Um dem Durchhaltevermögen eines Siebenjährigen zu entsprechen, sollte ein Haustier die Lebenserwartung einer Stubenfliege haben – und pflegeleicht sein wie eine Hydrokultur. Die Nasa hat ein durchsichtiges Nährgel entwickelt. Ameisen bohren monatelang kleine Tunnel in das blau schimmernde „Antquarium“. Verendete Tiere werden von den reinlichen Kollegen an die Oberfläche getragen.

Leider schnurren Ameisen nicht, wenn man sie am Bauch krault. Kuschelige Tiere hingegen sind nicht nur anspruchsvoller – sie leben auch länger. Selbst Meerschweinchen bringen es locker auf sieben Jahre.

Und wenn die Natur die Lebensspanne einmal gnädig abkürzt, ist es eben auch nicht richtig. Wie bei Flöckchen, dem molligen Angorakaninchen meines Patenkinds. Eines lauen Sommertages wurde es von einem Greifvogel aus seinem Gartenkäfig gezerrt – in Einzelteilen, versteht sich, am Stück passte es ja nicht durch die Maschen. Zwar war die Begeisterung des Jungen für sein Kaninchen bereits deutlich abgekühlt, aber seine Mutter zog es vor, auf Knien Flöckchens Fellfetzen aus dem Rasen zu pflücken, bevor er etwas merkte.
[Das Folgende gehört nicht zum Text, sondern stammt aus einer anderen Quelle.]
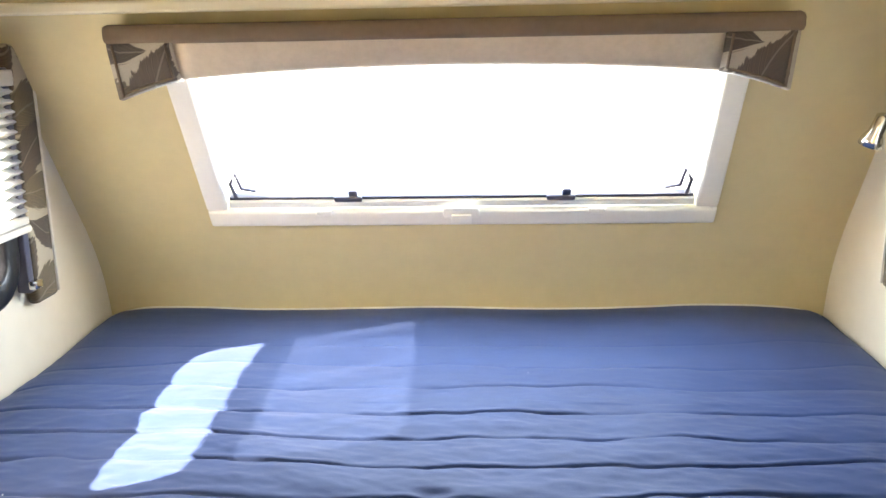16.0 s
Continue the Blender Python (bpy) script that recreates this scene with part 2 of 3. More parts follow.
CREAM = leather_like("cream_upholstery", (0.38, 0.332, 0.265))
CREAM_DARK = plain("cream_piping", (0.39, 0.34, 0.28), 0.55)
WALL = plain("cream_wallboard", (0.59, 0.505, 0.285), 0.6, var=0.07, scale=12, grain=120, strength=0.12)
# Side walls: skylight is put into the colour, paler than the front wall.
SKYLIT_WALL = plain("skylit_wallboard", (0.66, 0.61, 0.50), 0.55, var=0.05, scale=12, grain=120, strength=0.12)
CEIL = plain("pale_ceiling_board", (0.7, 0.66, 0.52), 0.6, var=0.04)
WOOD_V, WOOD_H, WOOD_Y = wood("cherry_wood_upright", (0.255, 0.089, 0.024)), wood("cherry_wood_level", (0.255, 0.089, 0.024), "x"), wood("cherry_wood_deep", (0.255, 0.089, 0.024), "y")
TILE, GROUT = tile_material(), plain("grout", (0.52, 0.44, 0.33), 0.8)
LAMINATE = speckled_laminate()
TABLE_EDGE = plain("brown_speckled_edge", (0.30, 0.235, 0.165), 0.32, var=0.4, scale=45, grain=120)
EDGE = plain("bullnose_edge", (0.42, 0.35, 0.26), 0.3)
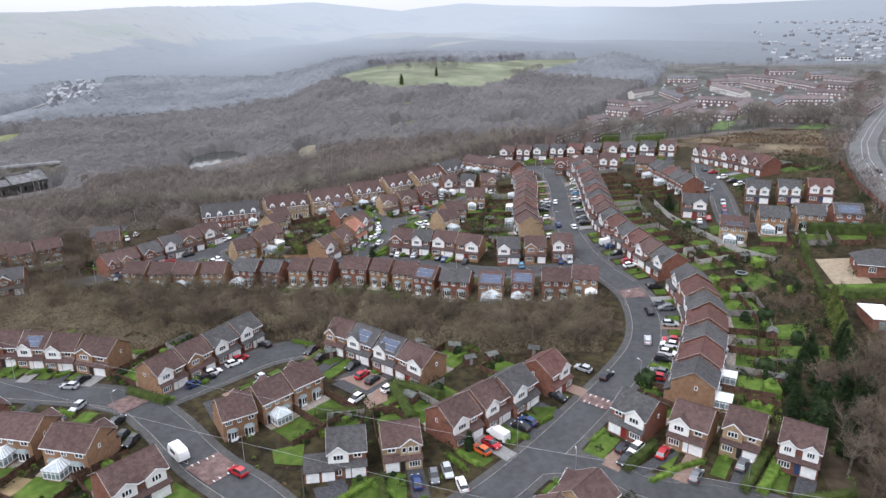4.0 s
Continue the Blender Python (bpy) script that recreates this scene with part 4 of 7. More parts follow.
houses_only = [(k, q) for k, q in enumerate(HOUSES) if q[0].name.startswith("house")]
for k, (ho, cx, cy, ang, w, d) in houses_only:
    R = Matrix.Translation((cx, cy, 0)) @ Matrix.Rotation(radians(ang), 4, "Z")
    at = lambda lx, ly: (lambda v: (v.x, v.y))(R @ Vector((lx, ly, 0)))
    hw = w / 2 + 0.35
    # back garden
    dep = 0.0
    while dep < 11 and all(free_of(*at(lx, d / 2 + dep + 1.2), k) for lx in (-hw, 0, hw)) and not inside(np.array(at(0, d / 2 + dep + 1)[0]), np.array(at(0, d / 2 + dep + 1)[1]), COPSE):
        dep += 1.0
    if dep >= 3:
        if cy < 260:
            patch("patio", [at(-hw + 0.3, d / 2 + 0.05), at(hw - 0.3, d / 2 + 0.05), at(hw - 0.3, d / 2 + 2.6), at(-hw + 0.3, d / 2 + 2.6)], M_PATIO, 0.06, "pale stone slab patio behind a house", "patio")
        if dep > 4.5:
            patch("lawn", [at(-hw + 0.5, d / 2 + 2.6), at(hw - 0.6, d / 2 + 2.6), at(hw - 0.6 - rng.random(), d / 2 + dep - 0.6), at(-hw + 0.5 + rng.random(), d / 2 + dep - 0.9)], M_GRASS, 0.05, "mown back-garden lawn", "lawn")
        fence_line([at(-hw, d / 2 + 0.2), at(-hw, d / 2 + dep), at(hw, d / 2 + dep)], 1.7, M_FENCE if rng.random() < 0.8 else M_FENCEG, "wooden panel fence round a back garden")
        for _ in range(2 if cy < 190 else 1 if cy < 300 else 0):
            bush(*at(rng.uniform(-hw + 0.8, hw - 0.8), d / 2 + dep - rng.uniform(0.7, 1.4)), rng.randrange(4), rng.uniform(0.6, 1.25), rng.uniform(0.8, 1.5))
    # front: drive, lawn, hedge, car
    fr = 0.0
    y0 = -d / 2 - 1.0 * d / 8
    while fr < 9 and all(free_of(*at(lx, y0 - fr - 0.8), k) for lx in (-w * 0.3, w * 0.3)):
        fr += 0.5
    if fr >= 2:
        st = 1 if rng.random() < 0.7 else -1
        side = w * 0.29 * st
        fr2 = min(fr + 2.2, 9)
        patch("drive", [at(side - 1.55, y0 + 0.1), at(side + 1.55, y0 + 0.1), at(side + 1.55, y0 - fr2), at(side - 1.55, y0 - fr2)], M_DRIVES[rng.choice((0, 0, 0, 1, 2))], 0.13, "paved front drive beside a house", "drive")
        patch("lawn", [at(-side - w * 0.2, y0 - 0.3), at(-side + w * 0.2, y0 - 0.3), at(-side + w * 0.2, y0 - fr), at(-side - w * 0.2, y0 - fr)], M_GRASS, 0.08, "mown front lawn before a house", "lawn")
        if fr > 3.8:
            if rng.random() < 0.35:
                px, py = at(-side - math.copysign(w * 0.2 + 0.35, side), y0 - fr / 2)
                hedge(px, py, ang + 90, fr - 0.8, rng.uniform(0.7, 1.2))
        if rng.random() < 0.6 and cy < 250:
            bush(*at(-side, y0 - 0.9), rng.randrange(4), rng.uniform(0.5, 0.8))

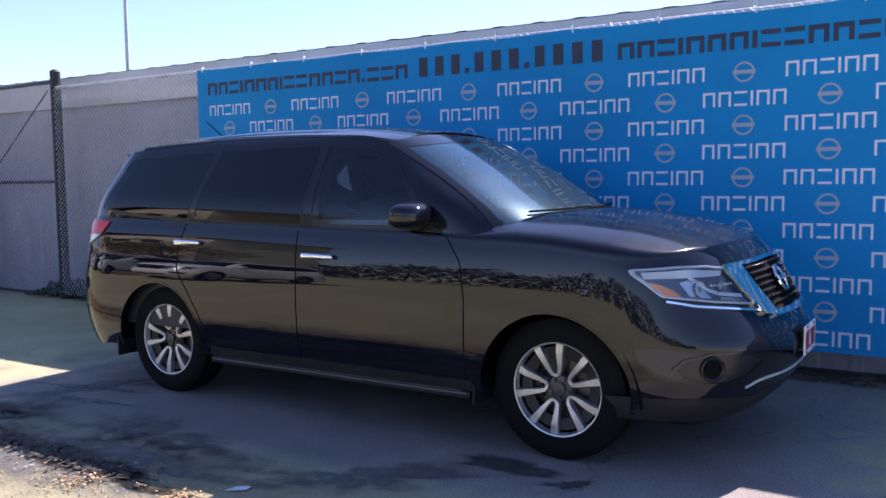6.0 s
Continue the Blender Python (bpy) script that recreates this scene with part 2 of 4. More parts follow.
class Loft:
    """A car shell of horizontal rounded loops. Local x to the car's left, y from nose to tail, z up.
    W(z): half width; front(z), rear(z): how far nose and tail shift at each height."""

    def __init__(self, u0, u1, W, front, rear, lf, nf, lr, nr, fade_f, fade_r):
        self.u0, self.u1, self.W, self.front, self.rear = u0, u1, W, front, rear
        self.lf, self.nf, self.lr, self.nr, self.ff, self.fr = lf, nf, lr, nr, fade_f, fade_r

    def s(self, c):
        if c < self.u0 + self.lf:
            k = max(0.0, 1 - (c - self.u0) / self.lf)
            return max(0.0, 1 - k ** self.nf) ** (1 / self.nf)
        if c > self.u1 - self.lr:
            k = max(0.0, 1 - (self.u1 - c) / self.lr)
            return max(0.0, 1 - k ** self.nr) ** (1 / self.nr)
        return 1.0

    def u(self, c, z):
        g = max(0.0, 1 - (c - self.u0) / self.ff)
        r = max(0.0, 1 - (self.u1 - c) / self.fr)
        return c + self.front(z) * g + self.rear(z) * r

    def inv(self, u, z):
        c = u
        for _ in range(12):
            c += u - self.u(c, z)
        return min(self.u1, max(self.u0, c))

    def at(self, mode, a, z):
        """mode 'u': side point at length a; 'v': nose point at lateral a; 'r': tail point at lateral a."""
        if mode == "u":
            c = self.inv(a, z)
            return Vector((self.W(z) * self.s(c), a, z))
        k = min(0.9999, abs(a) / self.W(z))
        if mode == "v":
            c = self.u0 + self.lf * (1 - (1 - k ** self.nf) ** (1 / self.nf))
        else:
            c = self.u1 - self.lr * (1 - (1 - k ** self.nr) ** (1 / self.nr))
        return Vector((a, self.u(c, z), z))

    def normal(self, mode, a, z):
        e = 0.006
        da = self.at(mode, a + e, z) - self.at(mode, a - e, z)
        dz = self.at(mode, a, z + e) - self.at(mode, a, z - e)
        n = da.cross(dz)
        want = Vector((1, 0, 0)) if mode == "u" else Vector((0, -1, 0)) if mode == "v" else Vector((0, 1, 0))
        n = n if n.dot(want) > 0 else -n
        return n.normalized()

    def roll(self, c):
        """Outward direction in plan (lateral, length) at a column."""
        e = 0.004
        a, b = max(self.u0, c - e), min(self.u1, c + e)
        dx, dy = self.W(0.9) * (self.s(b) - self.s(a)), b - a
        d = math.hypot(dx, dy)
        return (dy / d, -dx / d)

    def columns(self, count_f, count_s, count_r, extra=()):
        cs = {round(self.u0 + self.lf * (1 - (1 - math.sin(i / count_f * math.pi / 2) ** self.nf) ** (1 / self.nf)), 4) for i in range(count_f + 1)}
        cs |= {round(self.u1 - self.lr * (1 - (1 - math.sin(i / count_r * math.pi / 2) ** self.nr) ** (1 / self.nr)), 4) for i in range(count_r + 1)}
        a, b = self.u0 + self.lf, self.u1 - self.lr
        cs |= {round(a + (b - a) * i / count_s, 4) for i in range(count_s + 1)} if b > a else set()
        cs |= {round(c, 4) for c in extra}
        return sorted(cs)


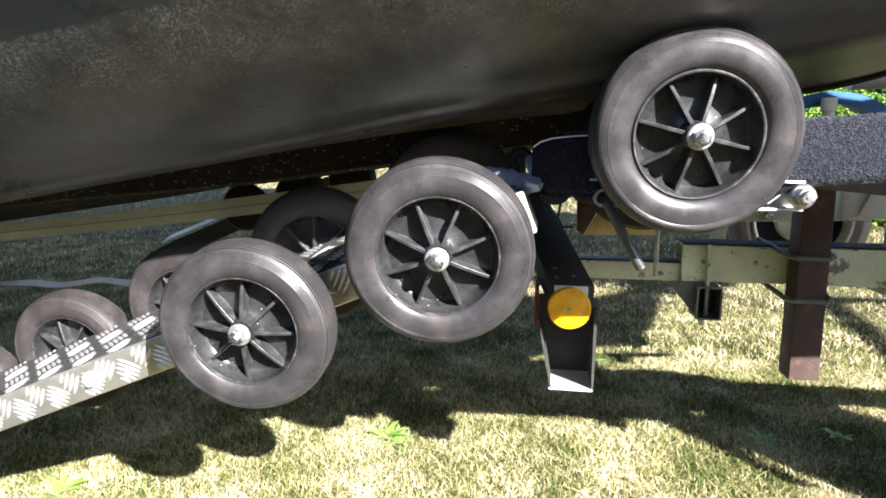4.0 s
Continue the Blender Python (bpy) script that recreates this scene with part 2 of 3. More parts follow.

Für alle Fälle kaufte sie dann doch ein neues Karnickel.

Fragt man den Tierschutzverein, sind Kaninchen oder Meerschweinchen sowieso keine geeigneten Präsente: Man solle lieber erst mal ein Fachbuch übers Wunschtier verschenken, um das Kind vorzubereiten – und seine Eignung zu testen. Doch irgendwie ist das so, als würde man seinem Kind statt der Ritterburg den Playmobil-Katalog unter den Baum legen.

Den Wunsch ganz abzublocken, ist ebenfalls nicht einfach. Haben doch schon so viele andere Eltern nachgegeben – was die moralische Kraft der kindlichen Argumente beträchtlich verstärkt. So gilt es, zumindest eine Empfehlung der Tierschützer ernst zu nehmen: Die Eltern sollten ein Tier aussuchen, dass ihnen gefällt. Schließlich müssen sie früher oder später selbst den Pflegedienst übernehmen.

Fazit: Vielleicht doch das Antquarium?